For this exercise, repeat all of the material verbatim apart from its images.
-- Start --
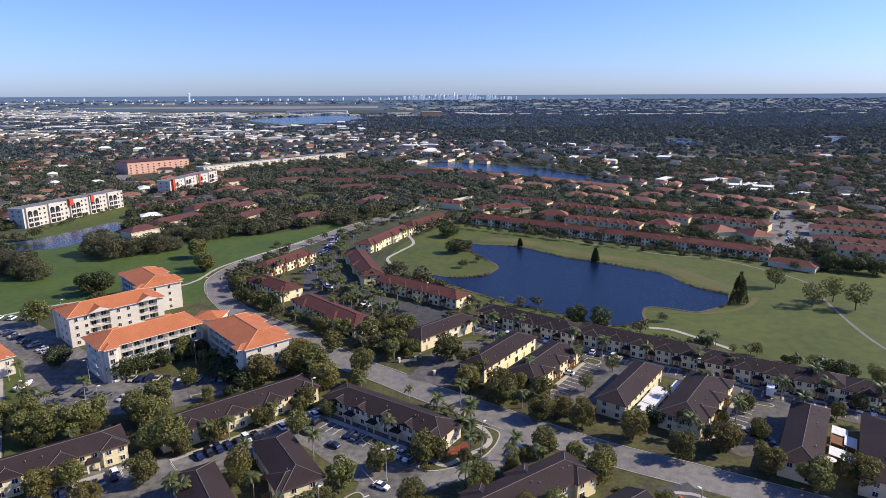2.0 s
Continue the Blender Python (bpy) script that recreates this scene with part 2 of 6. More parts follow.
def water_material(name, base, rough, ripple=0.7):
    m = bpy.data.materials.new(name)
    m.use_nodes = True
    n, l = m.node_tree.nodes, m.node_tree.links
    p = n["Principled BSDF"]
    p.inputs["Roughness"].default_value, p.inputs["IOR"].default_value, p.inputs["Specular IOR Level"].default_value = rough, 1.33, 0.26
    co, a, b = n.new("ShaderNodeTexCoord"), n.new("ShaderNodeTexNoise"), n.new("ShaderNodeTexNoise")
    a.inputs["Scale"].default_value, b.inputs["Scale"].default_value = 1.3, 0.02
    a.inputs["Detail"].default_value = 4
    mix, bp = n.new("ShaderNodeMixRGB"), n.new("ShaderNodeBump")
    mix.inputs[1].default_value, mix.inputs[2].default_value = (*base, 1), (*(c * 1.7 for c in base), 1)
    bp.inputs["Strength"].default_value, bp.inputs["Distance"].default_value = ripple, 0.25
    l.new(co.outputs["Object"], a.inputs["Vector"])
    l.new(co.outputs["Object"], b.inputs["Vector"])
    l.new(b.outputs["Fac"], mix.inputs[0])
    l.new(mix.outputs[0], p.inputs["Base Color"])
    l.new(a.outputs["Fac"], bp.inputs["Height"])
    l.new(bp.outputs[0], p.inputs["Normal"])
    return m


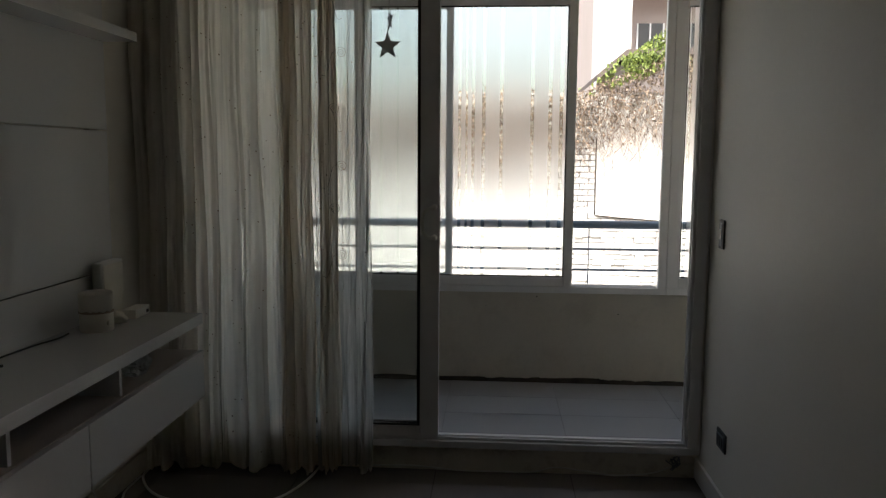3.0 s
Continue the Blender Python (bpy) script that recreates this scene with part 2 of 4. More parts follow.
VOILE_EDGE = voile("sheer_voile_edge", (0.92, 0.9, 0.87), 0.44)
DOTS = surface("dot_thread", (0.4, 0.32, 0.24), 0.7, 0.1, 20, 90, 0.0)
THREAD = surface("embroidery_thread", (0.2, 0.15, 0.11), 0.7, 0.1, 20, 90, 0.0)
CLEAR = clear_glass("clear_glass", (0.98, 1.0, 0.99))
DOORGLASS = clear_glass("door_glass", (0.965, 0.98, 0.976), 0.05, 0.7)
FROST = frosted("frosted_film", (0.95, 0.96, 0.96), 0.3, 0.05)
SHADEGLASS = frosted("opal_glass", (0.95, 0.94, 0.92), 0.5, 0.7)
BAG = voile("clear_plastic", (0.95, 0.95, 0.94), 0.42)
BRICK = surface("white_painted_brick", (0.76, 0.745, 0.72), 0.75, 0.08, 5.0, 35, 0.5, dirt=((0.55, 0.5, 0.46), 0.4, 6.0), piece=0.12)
MORTAR = surface("pale_mortar", (0.44, 0.42, 0.4), 0.9, 0.2, 6, 40, 0.5)
RENDERW = surface("white_render", (0.78, 0.76, 0.73), 0.8, 0.05, 1.5, 30, 0.4, dirt=((0.55, 0.5, 0.46), 0.4, 3.0))
CEMENT = surface("pale_cement", (0.6, 0.53, 0.42), 0.85, 0.08, 2.0, 30, 0.4)
# grey picked to weaken light bounced off the unseen balcony ceiling
DIM_CEIL = surface("dimmed_ceiling_grey", (0.46, 0.45, 0.42), 0.8, 0.06, 1.5, 40, 0.2)
YARD = surface("yard_ground", (0.2, 0.175, 0.145), 0.9, 0.12, 0.8, 20, 0.4)
VINE = leaf("dry_vine", (0.085, 0.063, 0.046), (0.39, 0.29, 0.205))
GREENLEAF = leaf("green_leaf", (0.07, 0.11, 0.015), (0.24, 0.3, 0.06))
PINKWALL = surface("far_stucco", (0.48, 0.41, 0.38), 0.85, 0.05, 0.6, 12, 0.3)
ROOFDARK = surface("dark_roof", (0.13, 0.1, 0.09), 0.7, 0.15, 2.0, 20, 0.3)
WINDARK = surface("dark_window", (0.06, 0.06, 0.065), 0.15, 0.1, 2.0, 20, 0.0)


# ---- building helpers ----
def place_of(ob):
    p = Vector((0, 0, 0))
    while ob is not None:
        p += ob.location
        ob = ob.parent
    return p


def thing(name, at, label, category, group="", kind=""):
    ob = new(name)
    ob.empty_display_size = 0.05
    ob.location = at
    return tagged(ob, label, category, group, kind)


def part(name, bm, material, parent=None, label="", smooth=False):
    """Links a bmesh, given in world metres, as one mesh object under parent."""
    if parent is not None:
        bmesh.ops.translate(bm, verts=bm.verts, vec=-place_of(parent))
    me = bpy.data.meshes.new(name)
    bm.to_mesh(me)
    bm.free()
    me.materials.append(material)
    if smooth:
        for p in me.polygons:
            p.use_smooth = True
    ob = new(name, me)
    ob.parent = parent
    if label:
        ob["label"] = label
    return ob


def add_box(bm, x0, x1, y0, y1, z0, z1, r=0.0, seg=2):
    """A box with rounded edges, added to bm."""
    t = bmesh.new()
    bmesh.ops.create_cube(t, size=1.0)
    for v in t.verts:
        v.co = Vector(((x0 + x1) / 2 + v.co.x * (x1 - x0), (y0 + y1) / 2 + v.co.y * (y1 - y0), (z0 + z1) / 2 + v.co.z * (z1 - z0)))
    if r:
        bmesh.ops.bevel(t, geom=list(t.edges), offset=r, segments=seg, affect="EDGES", profile=0.6)
    me = bpy.data.meshes.new("tmp")
    t.to_mesh(me)
    t.free()
    bm.from_mesh(me)
    bpy.data.meshes.remove(me)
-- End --
REPLY TO THE EXERCISE.
2.0 s
Continue the Blender Python (bpy) script that recreates this scene with part 2 of 6. More parts follow.
def water_material(name, base, rough, ripple=0.7):
    m = bpy.data.materials.new(name)
    m.use_nodes = True
    n, l = m.node_tree.nodes, m.node_tree.links
    p = n["Principled BSDF"]
    p.inputs["Roughness"].default_value, p.inputs["IOR"].default_value, p.inputs["Specular IOR Level"].default_value = rough, 1.33, 0.26
    co, a, b = n.new("ShaderNodeTexCoord"), n.new("ShaderNodeTexNoise"), n.new("ShaderNodeTexNoise")
    a.inputs["Scale"].default_value, b.inputs["Scale"].default_value = 1.3, 0.02
    a.inputs["Detail"].default_value = 4
    mix, bp = n.new("ShaderNodeMixRGB"), n.new("ShaderNodeBump")
    mix.inputs[1].default_value, mix.inputs[2].default_value = (*base, 1), (*(c * 1.7 for c in base), 1)
    bp.inputs["Strength"].default_value, bp.inputs["Distance"].default_value = ripple, 0.25
    l.new(co.outputs["Object"], a.inputs["Vector"])
    l.new(co.outputs["Object"], b.inputs["Vector"])
    l.new(b.outputs["Fac"], mix.inputs[0])
    l.new(mix.outputs[0], p.inputs["Base Color"])
    l.new(a.outputs["Fac"], bp.inputs["Height"])
    l.new(bp.outputs[0], p.inputs["Normal"])
    return m


3.0 s
Continue the Blender Python (bpy) script that recreates this scene with part 2 of 4. More parts follow.
VOILE_EDGE = voile("sheer_voile_edge", (0.92, 0.9, 0.87), 0.44)
DOTS = surface("dot_thread", (0.4, 0.32, 0.24), 0.7, 0.1, 20, 90, 0.0)
THREAD = surface("embroidery_thread", (0.2, 0.15, 0.11), 0.7, 0.1, 20, 90, 0.0)
CLEAR = clear_glass("clear_glass", (0.98, 1.0, 0.99))
DOORGLASS = clear_glass("door_glass", (0.965, 0.98, 0.976), 0.05, 0.7)
FROST = frosted("frosted_film", (0.95, 0.96, 0.96), 0.3, 0.05)
SHADEGLASS = frosted("opal_glass", (0.95, 0.94, 0.92), 0.5, 0.7)
BAG = voile("clear_plastic", (0.95, 0.95, 0.94), 0.42)
BRICK = surface("white_painted_brick", (0.76, 0.745, 0.72), 0.75, 0.08, 5.0, 35, 0.5, dirt=((0.55, 0.5, 0.46), 0.4, 6.0), piece=0.12)
MORTAR = surface("pale_mortar", (0.44, 0.42, 0.4), 0.9, 0.2, 6, 40, 0.5)
RENDERW = surface("white_render", (0.78, 0.76, 0.73), 0.8, 0.05, 1.5, 30, 0.4, dirt=((0.55, 0.5, 0.46), 0.4, 3.0))
CEMENT = surface("pale_cement", (0.6, 0.53, 0.42), 0.85, 0.08, 2.0, 30, 0.4)
# grey picked to weaken light bounced off the unseen balcony ceiling
DIM_CEIL = surface("dimmed_ceiling_grey", (0.46, 0.45, 0.42), 0.8, 0.06, 1.5, 40, 0.2)
YARD = surface("yard_ground", (0.2, 0.175, 0.145), 0.9, 0.12, 0.8, 20, 0.4)
VINE = leaf("dry_vine", (0.085, 0.063, 0.046), (0.39, 0.29, 0.205))
GREENLEAF = leaf("green_leaf", (0.07, 0.11, 0.015), (0.24, 0.3, 0.06))
PINKWALL = surface("far_stucco", (0.48, 0.41, 0.38), 0.85, 0.05, 0.6, 12, 0.3)
ROOFDARK = surface("dark_roof", (0.13, 0.1, 0.09), 0.7, 0.15, 2.0, 20, 0.3)
WINDARK = surface("dark_window", (0.06, 0.06, 0.065), 0.15, 0.1, 2.0, 20, 0.0)


# ---- building helpers ----
def place_of(ob):
    p = Vector((0, 0, 0))
    while ob is not None:
        p += ob.location
        ob = ob.parent
    return p


def thing(name, at, label, category, group="", kind=""):
    ob = new(name)
    ob.empty_display_size = 0.05
    ob.location = at
    return tagged(ob, label, category, group, kind)


def part(name, bm, material, parent=None, label="", smooth=False):
    """Links a bmesh, given in world metres, as one mesh object under parent."""
    if parent is not None:
        bmesh.ops.translate(bm, verts=bm.verts, vec=-place_of(parent))
    me = bpy.data.meshes.new(name)
    bm.to_mesh(me)
    bm.free()
    me.materials.append(material)
    if smooth:
        for p in me.polygons:
            p.use_smooth = True
    ob = new(name, me)
    ob.parent = parent
    if label:
        ob["label"] = label
    return ob


def add_box(bm, x0, x1, y0, y1, z0, z1, r=0.0, seg=2):
    """A box with rounded edges, added to bm."""
    t = bmesh.new()
    bmesh.ops.create_cube(t, size=1.0)
    for v in t.verts:
        v.co = Vector(((x0 + x1) / 2 + v.co.x * (x1 - x0), (y0 + y1) / 2 + v.co.y * (y1 - y0), (z0 + z1) / 2 + v.co.z * (z1 - z0)))
    if r:
        bmesh.ops.bevel(t, geom=list(t.edges), offset=r, segments=seg, affect="EDGES", profile=0.6)
    me = bpy.data.meshes.new("tmp")
    t.to_mesh(me)
    t.free()
    bm.from_mesh(me)
    bpy.data.meshes.remove(me)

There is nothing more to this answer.